-- Brief --
Write out the listing, please, but only from its first line through the line containing "from mathutils import", exactly as given and without pictures.

-- Supplied data --
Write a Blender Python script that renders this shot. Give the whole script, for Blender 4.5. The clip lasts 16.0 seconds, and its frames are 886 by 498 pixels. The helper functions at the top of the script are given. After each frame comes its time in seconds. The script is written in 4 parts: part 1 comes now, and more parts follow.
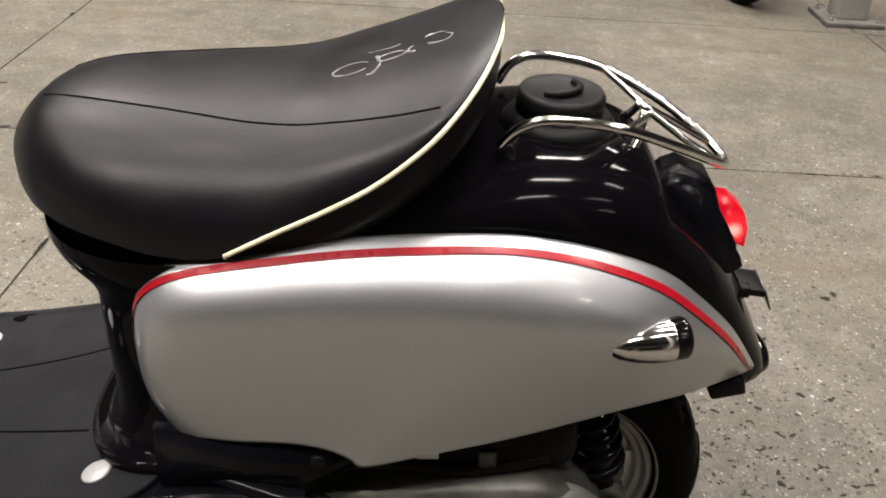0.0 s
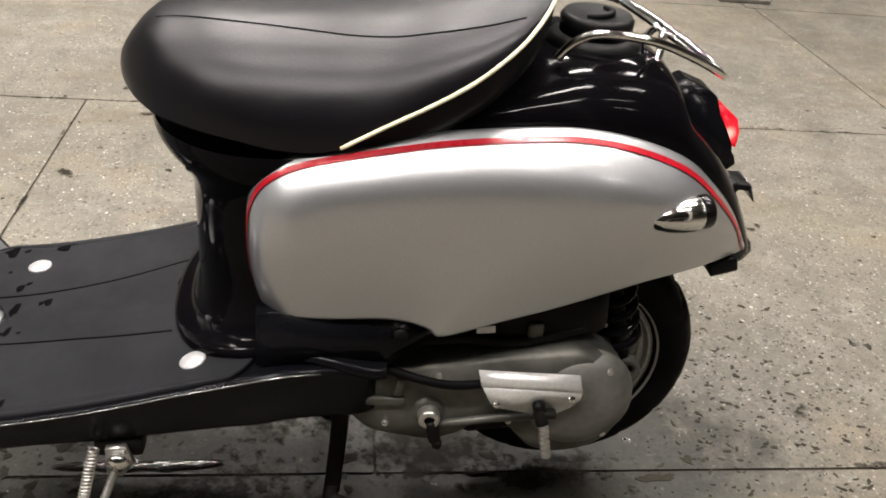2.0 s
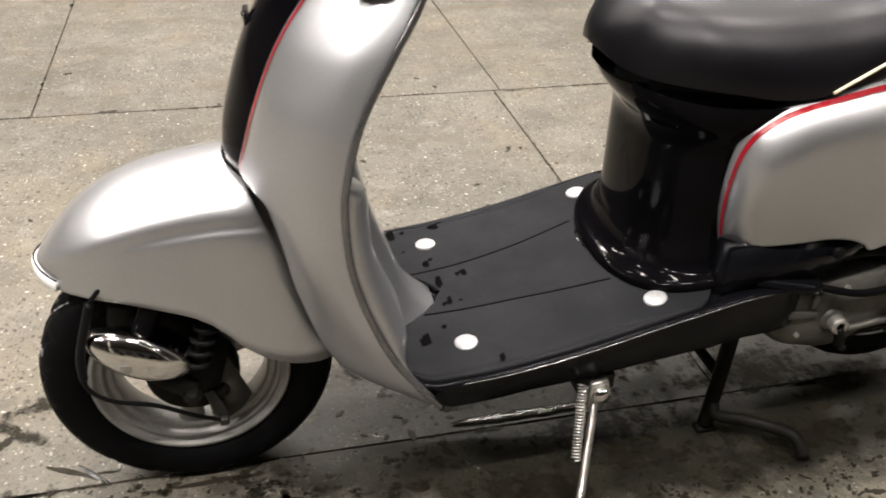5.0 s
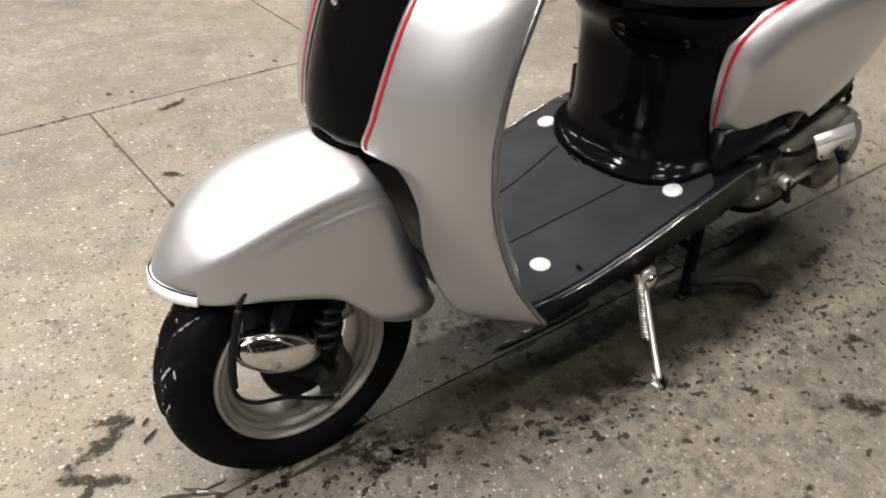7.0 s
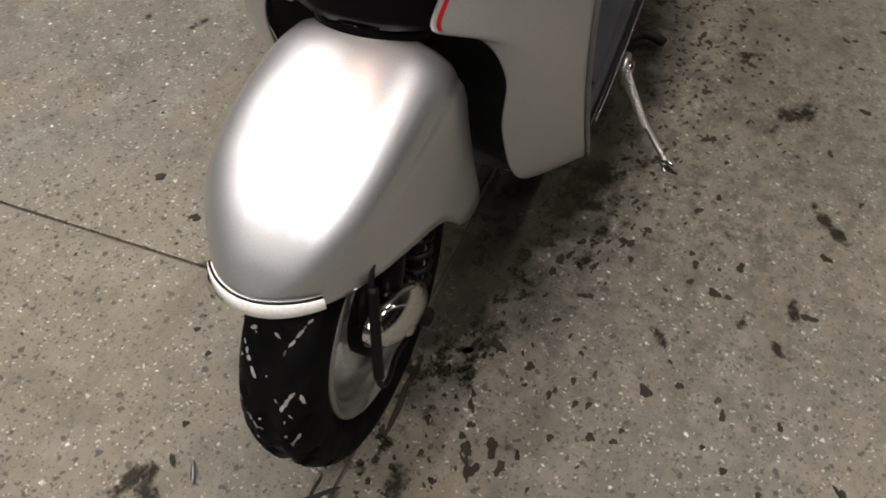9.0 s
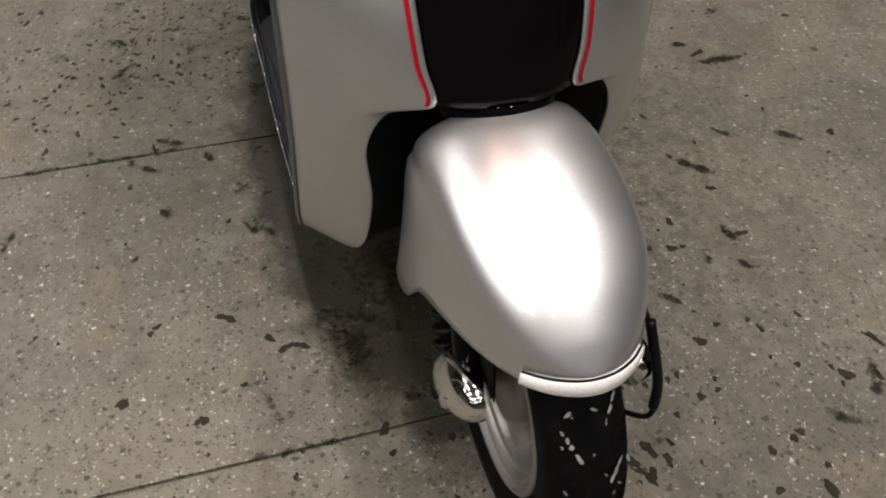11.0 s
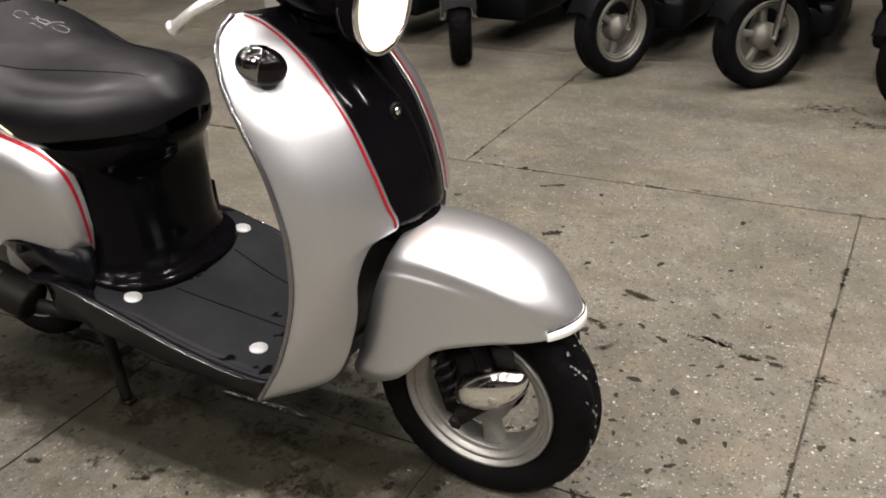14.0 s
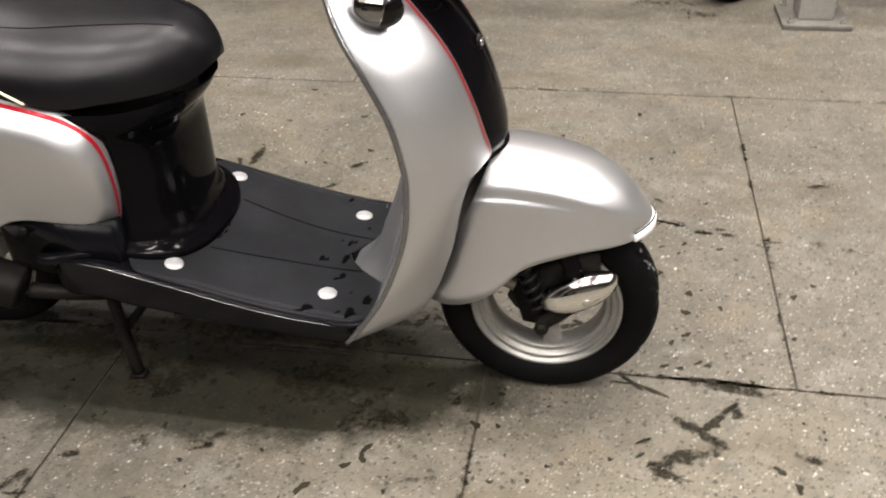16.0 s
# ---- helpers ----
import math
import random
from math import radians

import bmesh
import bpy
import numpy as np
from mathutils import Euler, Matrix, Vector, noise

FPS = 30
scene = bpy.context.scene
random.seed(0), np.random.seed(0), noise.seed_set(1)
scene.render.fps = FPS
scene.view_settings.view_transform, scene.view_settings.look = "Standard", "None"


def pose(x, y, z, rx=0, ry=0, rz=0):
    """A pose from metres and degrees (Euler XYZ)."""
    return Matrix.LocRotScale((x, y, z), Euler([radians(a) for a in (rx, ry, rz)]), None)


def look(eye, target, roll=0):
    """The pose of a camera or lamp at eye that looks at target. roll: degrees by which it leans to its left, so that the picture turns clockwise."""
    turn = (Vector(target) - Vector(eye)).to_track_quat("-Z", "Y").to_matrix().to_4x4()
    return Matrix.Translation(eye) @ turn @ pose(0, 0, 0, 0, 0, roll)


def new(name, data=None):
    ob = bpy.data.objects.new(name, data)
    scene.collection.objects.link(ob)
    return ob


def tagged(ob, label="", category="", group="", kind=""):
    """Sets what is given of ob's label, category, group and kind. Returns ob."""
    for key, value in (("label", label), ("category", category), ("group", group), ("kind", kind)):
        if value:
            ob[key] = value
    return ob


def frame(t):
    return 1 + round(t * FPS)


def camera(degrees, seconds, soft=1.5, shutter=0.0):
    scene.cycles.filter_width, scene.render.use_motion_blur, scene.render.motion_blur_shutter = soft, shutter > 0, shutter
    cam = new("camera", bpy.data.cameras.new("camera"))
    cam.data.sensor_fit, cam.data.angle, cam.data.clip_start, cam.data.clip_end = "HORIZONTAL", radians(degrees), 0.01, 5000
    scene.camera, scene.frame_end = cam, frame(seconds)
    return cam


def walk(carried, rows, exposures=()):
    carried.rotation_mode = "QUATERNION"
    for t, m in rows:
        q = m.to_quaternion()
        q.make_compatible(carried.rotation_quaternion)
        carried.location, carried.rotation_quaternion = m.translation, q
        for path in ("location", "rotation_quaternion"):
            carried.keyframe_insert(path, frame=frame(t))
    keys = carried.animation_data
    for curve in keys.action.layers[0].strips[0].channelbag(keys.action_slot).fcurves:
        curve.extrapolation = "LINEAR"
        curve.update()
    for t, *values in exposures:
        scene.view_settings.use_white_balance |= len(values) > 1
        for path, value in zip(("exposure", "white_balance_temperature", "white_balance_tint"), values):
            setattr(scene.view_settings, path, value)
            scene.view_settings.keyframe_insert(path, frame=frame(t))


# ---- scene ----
cam = camera(54.1, 16.0, 1.8, 0.3)
PATH = [
    (0, (0.161, -0.834, 1.057), (0.161, 0.867, 0.004), 3.3),
    (0.5, (0.137, -0.852, 1.043), (0.225, 0.826, -0.042), 4.7),
    (1, (0.092, -0.898, 1.022), (0.294, 0.75, -0.093), 6.3),
    (1.5, (0.035, -0.96, 1.032), (0.272, 0.695, -0.065), 6.2),
    (2, (-0.045, -1.019, 1.037), (0.218, 0.659, -0.019), 6.1),
    (2.5, (-0.117, -1.027, 1.028), (0.177, 0.65, -0.02), 7.0),
    (3, (-0.237, -1.017, 1.019), (0.081, 0.642, -0.052), 5.0),
    (3.5, (-0.338, -1.001, 1.014), (-0.036, 0.647, -0.078), 2.1),
    (4, (-0.453, -1.014, 1.011), (-0.131, 0.634, -0.075), 1.8),
    (4.5, (-0.616, -1.033, 1.021), (-0.197, 0.599, -0.056), 2.1),
    (5, (-0.764, -1.056, 1.034), (-0.328, 0.574, -0.04), 2.5),
    (5.2, (-0.815, -1.047, 1.027), (-0.364, 0.577, -0.05), 3.2),
    (7.3, (-1.319, -0.871, 1.061), (-0.25, 0.333, -0.125), 1.0),
    (7.5, (-1.329, -0.799, 1.061), (-0.234, 0.325, -0.179), 0.8),
    (8, (-1.341, -0.628, 1.027), (-0.21, 0.271, -0.356), -1.1),
    (8.5, (-1.37, -0.509, 1.015), (-0.202, 0.231, -0.43), -1.2),
    (9, (-1.439, -0.352, 1.017), (-0.19, 0.139, -0.465), -0.1),
    (9.5, (-1.453, -0.226, 0.987), (-0.152, 0.069, -0.503), 2.7),
    (10, (-1.452, -0.065, 0.966), (-0.106, 0.016, -0.511), 2.7),
    (10.2, (-1.452, -0.002, 0.978), (-0.077, -0.019, -0.474), 2.2),
    (12.3, (-1.56, 0.69, 1.034), (-0.254, -0.319, -0.097), -0.4),
    (12.5, (-1.549, 0.734, 1.046), (-0.275, -0.354, -0.045), -0.2),
    (13, (-1.573, 0.91, 1.094), (-0.416, -0.406, 0.129), -2.7),
    (13.5, (-1.566, 1.044, 1.125), (-0.505, -0.384, 0.211), -3.7),
    (14, (-1.438, 1.09, 1.115), (-0.537, -0.442, 0.197), -4.1),
    (14.5, (-1.31, 1.11, 1.124), (-0.534, -0.46, 0.159), -3.8),
    (15, (-1.189, 1.182, 1.133), (-0.564, -0.453, 0.166), -0.7),
    (15.5, (-1.058, 1.285, 1.154), (-0.678, -0.397, 0.142), 2.1),
    (16, (-0.93, 1.31, 1.195), (-0.601, -0.311, 0.071), -2.4),
]
walk(cam, [(t, look(eye, target, roll)) for t, eye, target, roll in PATH], [(0, -0.04), (2, 0.23), (3.5, 0.45), (4.3, 0.3), (5, 0.2), (7.5, 0.3), (8.5, -0.12), (9.0, -0.68), (9.5, -0.73), (10.2, -1.18), (12.3, -0.05), (13.3, -0.04), (14.5, -0.15), (16, 0.15)])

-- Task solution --
Write a Blender Python script that renders this shot. Give the whole script, for Blender 4.5. The clip lasts 16.0 seconds, and its frames are 886 by 498 pixels. The helper functions at the top of the script are given. After each frame comes its time in seconds. The script is written in 4 parts: part 1 comes now, and more parts follow.
0.0 s
2.0 s
5.0 s
7.0 s
9.0 s
11.0 s
14.0 s
16.0 s
# ---- helpers ----
import math
import random
from math import radians

import bmesh
import bpy
import numpy as np
from mathutils import Euler, Matrix, Vector, noise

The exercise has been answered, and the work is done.